§ **YOUR OBJECTIVE**: Output every line of the material exactly, omitting images.

-- START MATERIAL PROVIDED --

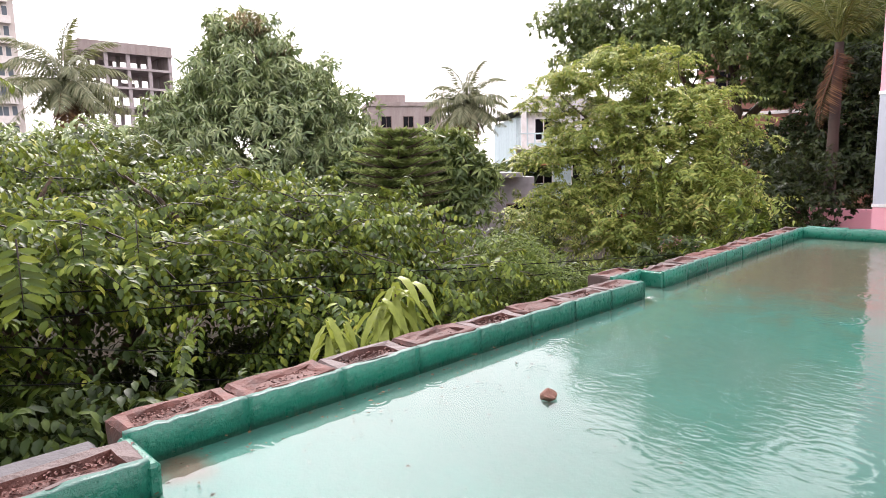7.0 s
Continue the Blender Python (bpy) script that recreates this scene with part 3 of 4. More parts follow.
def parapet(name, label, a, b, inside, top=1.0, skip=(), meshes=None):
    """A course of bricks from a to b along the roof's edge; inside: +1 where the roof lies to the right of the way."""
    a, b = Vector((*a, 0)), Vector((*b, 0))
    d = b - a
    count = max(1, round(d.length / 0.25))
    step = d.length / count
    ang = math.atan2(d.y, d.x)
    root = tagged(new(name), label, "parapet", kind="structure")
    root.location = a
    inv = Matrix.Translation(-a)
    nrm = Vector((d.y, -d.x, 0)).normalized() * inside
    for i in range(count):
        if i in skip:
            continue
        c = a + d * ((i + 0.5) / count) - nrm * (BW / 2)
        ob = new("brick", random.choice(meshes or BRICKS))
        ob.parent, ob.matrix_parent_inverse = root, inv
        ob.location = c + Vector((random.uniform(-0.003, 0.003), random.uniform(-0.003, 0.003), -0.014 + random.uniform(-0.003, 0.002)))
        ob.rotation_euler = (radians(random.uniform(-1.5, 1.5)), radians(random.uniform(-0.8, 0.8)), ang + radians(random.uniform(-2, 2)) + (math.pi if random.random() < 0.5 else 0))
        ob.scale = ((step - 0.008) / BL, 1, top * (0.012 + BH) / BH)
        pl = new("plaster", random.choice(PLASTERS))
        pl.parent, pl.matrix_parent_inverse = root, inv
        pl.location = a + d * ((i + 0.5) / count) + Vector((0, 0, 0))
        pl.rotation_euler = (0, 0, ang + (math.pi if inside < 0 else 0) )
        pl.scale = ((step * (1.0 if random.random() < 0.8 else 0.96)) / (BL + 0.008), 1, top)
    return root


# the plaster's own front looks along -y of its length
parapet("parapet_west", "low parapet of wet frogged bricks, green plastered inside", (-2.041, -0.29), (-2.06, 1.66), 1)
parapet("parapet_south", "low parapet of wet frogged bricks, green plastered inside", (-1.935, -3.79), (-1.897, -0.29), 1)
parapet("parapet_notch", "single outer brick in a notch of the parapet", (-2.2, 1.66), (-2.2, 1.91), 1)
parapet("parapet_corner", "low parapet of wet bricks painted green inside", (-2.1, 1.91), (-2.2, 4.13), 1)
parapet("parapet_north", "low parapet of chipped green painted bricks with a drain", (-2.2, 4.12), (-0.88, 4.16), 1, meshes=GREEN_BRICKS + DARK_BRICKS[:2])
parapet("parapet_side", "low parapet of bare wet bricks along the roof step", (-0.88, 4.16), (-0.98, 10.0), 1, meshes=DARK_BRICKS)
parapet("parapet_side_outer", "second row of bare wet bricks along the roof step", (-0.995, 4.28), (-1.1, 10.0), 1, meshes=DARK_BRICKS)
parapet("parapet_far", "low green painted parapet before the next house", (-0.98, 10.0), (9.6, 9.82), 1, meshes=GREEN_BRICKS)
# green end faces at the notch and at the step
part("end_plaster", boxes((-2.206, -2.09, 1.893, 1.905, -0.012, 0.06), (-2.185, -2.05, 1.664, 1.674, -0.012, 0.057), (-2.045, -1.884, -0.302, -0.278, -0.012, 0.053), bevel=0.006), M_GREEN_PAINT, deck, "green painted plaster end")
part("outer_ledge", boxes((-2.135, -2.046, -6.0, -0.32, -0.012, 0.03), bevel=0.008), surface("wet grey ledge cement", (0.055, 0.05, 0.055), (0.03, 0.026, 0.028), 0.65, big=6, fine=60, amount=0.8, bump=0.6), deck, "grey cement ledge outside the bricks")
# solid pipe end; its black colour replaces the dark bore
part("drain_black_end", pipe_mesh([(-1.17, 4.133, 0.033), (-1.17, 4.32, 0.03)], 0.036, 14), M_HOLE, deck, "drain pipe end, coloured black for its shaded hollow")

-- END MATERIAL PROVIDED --

§ **EXERCISE SOLUTION**:
7.0 s
Continue the Blender Python (bpy) script that recreates this scene with part 3 of 4. More parts follow.
def parapet(name, label, a, b, inside, top=1.0, skip=(), meshes=None):
    """A course of bricks from a to b along the roof's edge; inside: +1 where the roof lies to the right of the way."""
    a, b = Vector((*a, 0)), Vector((*b, 0))
    d = b - a
    count = max(1, round(d.length / 0.25))
    step = d.length / count
    ang = math.atan2(d.y, d.x)
    root = tagged(new(name), label, "parapet", kind="structure")
    root.location = a
    inv = Matrix.Translation(-a)
    nrm = Vector((d.y, -d.x, 0)).normalized() * inside
    for i in range(count):
        if i in skip:
            continue
        c = a + d * ((i + 0.5) / count) - nrm * (BW / 2)
        ob = new("brick", random.choice(meshes or BRICKS))
        ob.parent, ob.matrix_parent_inverse = root, inv
        ob.location = c + Vector((random.uniform(-0.003, 0.003), random.uniform(-0.003, 0.003), -0.014 + random.uniform(-0.003, 0.002)))
        ob.rotation_euler = (radians(random.uniform(-1.5, 1.5)), radians(random.uniform(-0.8, 0.8)), ang + radians(random.uniform(-2, 2)) + (math.pi if random.random() < 0.5 else 0))
        ob.scale = ((step - 0.008) / BL, 1, top * (0.012 + BH) / BH)
        pl = new("plaster", random.choice(PLASTERS))
        pl.parent, pl.matrix_parent_inverse = root, inv
        pl.location = a + d * ((i + 0.5) / count) + Vector((0, 0, 0))
        pl.rotation_euler = (0, 0, ang + (math.pi if inside < 0 else 0) )
        pl.scale = ((step * (1.0 if random.random() < 0.8 else 0.96)) / (BL + 0.008), 1, top)
    return root


# the plaster's own front looks along -y of its length
parapet("parapet_west", "low parapet of wet frogged bricks, green plastered inside", (-2.041, -0.29), (-2.06, 1.66), 1)
parapet("parapet_south", "low parapet of wet frogged bricks, green plastered inside", (-1.935, -3.79), (-1.897, -0.29), 1)
parapet("parapet_notch", "single outer brick in a notch of the parapet", (-2.2, 1.66), (-2.2, 1.91), 1)
parapet("parapet_corner", "low parapet of wet bricks painted green inside", (-2.1, 1.91), (-2.2, 4.13), 1)
parapet("parapet_north", "low parapet of chipped green painted bricks with a drain", (-2.2, 4.12), (-0.88, 4.16), 1, meshes=GREEN_BRICKS + DARK_BRICKS[:2])
parapet("parapet_side", "low parapet of bare wet bricks along the roof step", (-0.88, 4.16), (-0.98, 10.0), 1, meshes=DARK_BRICKS)
parapet("parapet_side_outer", "second row of bare wet bricks along the roof step", (-0.995, 4.28), (-1.1, 10.0), 1, meshes=DARK_BRICKS)
parapet("parapet_far", "low green painted parapet before the next house", (-0.98, 10.0), (9.6, 9.82), 1, meshes=GREEN_BRICKS)
# green end faces at the notch and at the step
part("end_plaster", boxes((-2.206, -2.09, 1.893, 1.905, -0.012, 0.06), (-2.185, -2.05, 1.664, 1.674, -0.012, 0.057), (-2.045, -1.884, -0.302, -0.278, -0.012, 0.053), bevel=0.006), M_GREEN_PAINT, deck, "green painted plaster end")
part("outer_ledge", boxes((-2.135, -2.046, -6.0, -0.32, -0.012, 0.03), bevel=0.008), surface("wet grey ledge cement", (0.055, 0.05, 0.055), (0.03, 0.026, 0.028), 0.65, big=6, fine=60, amount=0.8, bump=0.6), deck, "grey cement ledge outside the bricks")
# solid pipe end; its black colour replaces the dark bore
part("drain_black_end", pipe_mesh([(-1.17, 4.133, 0.033), (-1.17, 4.32, 0.03)], 0.036, 14), M_HOLE, deck, "drain pipe end, coloured black for its shaded hollow")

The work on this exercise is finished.